Koster creates synthetic casts of architectural fragments, spaces and bodies. This allows her to re-appropriate the history of architecture, and to reconfigure the ornament to a physical, tangible presence in space. Her ambition is to use this technique to rediscover architectural history worldwide.

Continue reading to discover more about her work…

Elements of time

Nynke Koster is a graduate from the Royal Academy of Fine Arts (KABK) in The Hague. She studied interior architecture, which encouraged her to peruse her passion for furniture design and visual arts.
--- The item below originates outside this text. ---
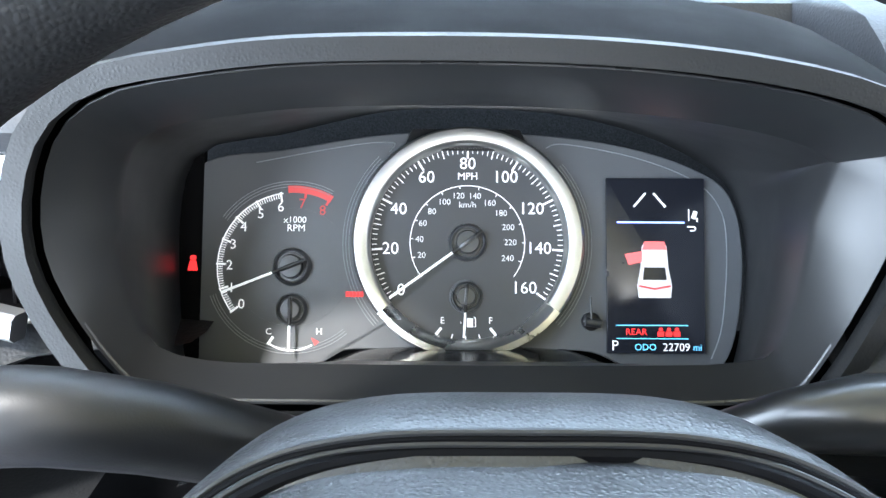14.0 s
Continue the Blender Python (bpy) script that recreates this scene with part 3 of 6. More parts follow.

This combination formed the basis for her collection ‘Elements of Time’.

Elements of Time focuses on architectural fragments of time, examining the ornamentation in architecture through the ages. Koster considers it space, time and place transformed into soft elements. For the first time one can sit on a Baroque ceiling or touch a casette from the Neoclassicism.

The casts are all based on Dutch architecture. There are four different architectural styles translated into objects; Baroque, Am1800, Art Nouveau and Neoclassicism.

 

 

Panels of Paradise

Panels of Paradise are a collection of casts from a copy owned by the Royal Academy of Art, The Hague, bought in 1921 by the former head- of the the doors ‘Porta del Paradiso’(1425) by

Lorenzo Ghiberti (1378-1455). The doors tell the story of the old testament of the bible, fragmented in ten panels. Koster’s collection opens up a new perspective of the stories on these panels, almost 600 years later.